Suffisait-elle à Molière dans la pratique de la vie ? Sans doute, à l’égard des autres ; mais, à coup sûr, en face de lui-même et de sa pensée, elle ne l’apaisait pas, elle ne le consolait pas. Il était triste ; il l’était plus que Pascal, qu’on se figure si mélancolique. Oui, Molière l’était plus réellement au fond et sans compensation suprême ; il n’avait pas, dans sa mélancolie, ces joies de la pénitence qui saisissaient, nous l’avons vu, Pascal au seuil de Port-Royal et déjà sous le cilice, qui lui inspiraient en certaines pages de commenter le Soyez joyeux de l’Apôtre, de manière à faire pâlir elle-même cette délicieuse sagesse de Montaigne[2]. Molière, autant que Montaigne et que Pascal, avait toisé et jugé en tous sens cette scène de la vie, les honneurs, la naissance, la qualité, la propriété, le mariage, toutes les coutumes ; il savait autant qu’eux, à point nommé, le revers de

  1. La Fontaine, parfois, sous son air débonnaire, ne fût-ce que dans sa conduite avec son fils, y manqua bien gravement.

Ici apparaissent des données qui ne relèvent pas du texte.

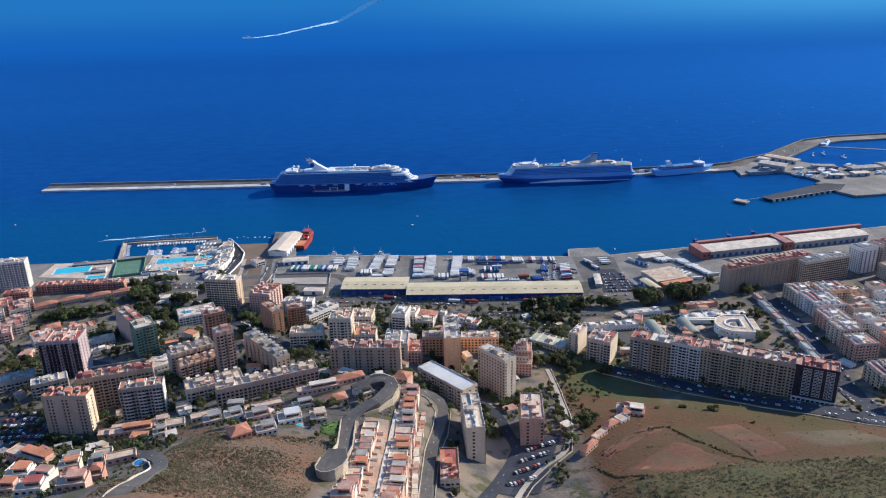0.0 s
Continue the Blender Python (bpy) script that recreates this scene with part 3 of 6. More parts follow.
def block(label, x, y, rot, w, d, h, wall="beige", roof="roof_grey", front="w", side="sw", g=None, trim=None, end=None, bay=3.4, top="plain", rails="white", name="apartment_block", group="apartment blocks of the town"):
    corners = [Vector((x, y)) + Matrix.Rotation(radians(rot), 2) @ Vector((sx * w / 2, sy * d / 2)) for sx in (-1, 1) for sy in (-1, 1)]
    g = min(ground(c.x, c.y) for c in corners) if g is None else g
    ob = thing(name, label, "building", pose(x, y, g, 0, 0, rot), group)
    FOOT.append((x, y, rot, w / 2, d / 2))
    near = y < 690 and name == "apartment_block" and x < 400
    t = 0.5
    cw, cd = w / 2 - t, d / 2 - t
    part("wall", Shape().box(-cw, cw, -cd, cd, -8, h - 0.9), wall, ob)
    part("roof", Shape().box(-cw, cw, -cd, cd, h - 0.88, h - 0.55), roof, ob)
    band = Shape()
    e = 0.05
    band.box(-cw - e, cw + e, -cd - e, cd + e, 0.4, 2.7)
    me = band.mesh("window", "glass")
    floors = max(1, int((h - 1.3) / STOREY))
    if near:
        for j in range(floors):
            part("window", me, "glass", ob, at=pose(0, 0, j * STOREY))
    else:
        for j in range(1, floors):
            band.box(-cw - e, cw + e, -cd - e, cd + e, j * STOREY + 0.4, j * STOREY + 2.7)
        part("window", band, "glass", ob)["kind"] = "stuff"
    sides = ((0, w, d, front, wall), (90, d, w, side, end or wall), (180, w, d, side, wall), (270, d, w, side, end or wall))
    rest = Shape()
    for turn, length, deep, pattern, mt in sides:
        s, kinds, b, _ = facade(turn, length, deep, h, pattern, bay)
        at = pose(0, 0, 0, 0, 0, turn) @ Matrix.Translation((0, -deep / 2 + t, 0)) @ Matrix.Diagonal((1, -1, 1, 1))
        s.v = [tuple(at @ Vector(p)) for p in s.v]
        s.f = [tuple(reversed(q)) for q in s.f]
        if near or mt != wall:
            part("facade", s, mt, ob)
        else:
            m = len(rest.v)
            rest.v += s.v
            rest.f += [tuple(m + i for i in q) for q in s.f]
        if turn == 0 and "b" in kinds:
            runs, k = [], 0
            while k < len(kinds):
                if kinds[k] == "b":
                    m = k
                    while m + 1 < len(kinds) and kinds[m + 1] == "b":
                        m += 1
                    runs.append((k, m))
                    k = m
                k += 1
            for k, m in runs:
                x0, x1 = -w / 2 + k * b, -w / 2 + (m + 1) * b
                bal = Shape()
                bal.box(x0 + 0.1, x1 - 0.1, -d / 2 - 1.0, -d / 2 + 0.3, -0.2, 0.02)
                bal.box(x0 + 0.1, x1 - 0.1, -d / 2 - 1.0, -d / 2 - 0.86, 0.02, 1.0)
                bal.box(x0 + 0.1, x0 + 0.24, -d / 2 - 0.86, -d / 2 + 0.2, 0.02, 1.0)
                if not near:
                    one, q = list(bal.v), list(bal.f)
                    for j in range(1, floors):
                        m = len(bal.v)
                        bal.v += [(a, b_, c + j * STOREY) for a, b_, c in one]
                        bal.f += [tuple(m + i for i in f) for f in q]
                    part("balcony", bal, rails, ob)["kind"] = "stuff"
                    continue
                bm2 = bal.mesh("balcony", rails)
                for j in range(1, floors):
                    part("balcony", bm2, rails, ob, at=pose(0, 0, j * STOREY))
    if rest.v:
        part("facade", rest, wall, ob)["kind"] = "stuff"
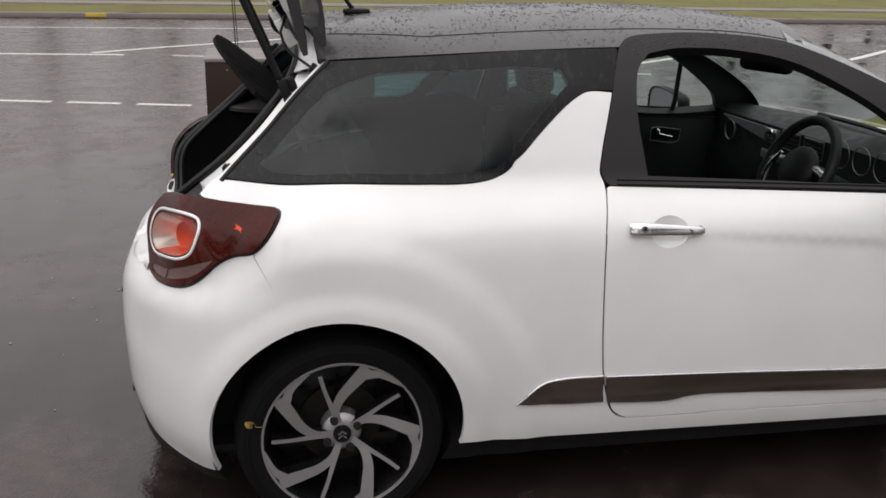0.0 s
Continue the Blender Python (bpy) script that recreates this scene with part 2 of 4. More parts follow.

  2. Relire entre autres cette pensée qui faisait partie d’une lettre adressée à mademoiselle de Roannès « … Il faut ces deux choses pour sanctifier : peines et plaisirs… Et, comme dit Tertullien, il ne faut pas croire que la vie des Chrétiens soit une vie de tristesse. On ne quitte les plaisirs que pour d’autres plus grands. Priez toujours, dit saint Paul, rendez grâces toujours, réjouissez-vous toujours. C’est la joie d’avoir trouvé Dieu, qui est le principe de la tristesse de l’avoir offensé et de tout le changement de vie… » (Édition de M. Faugère, tome I, page 46.)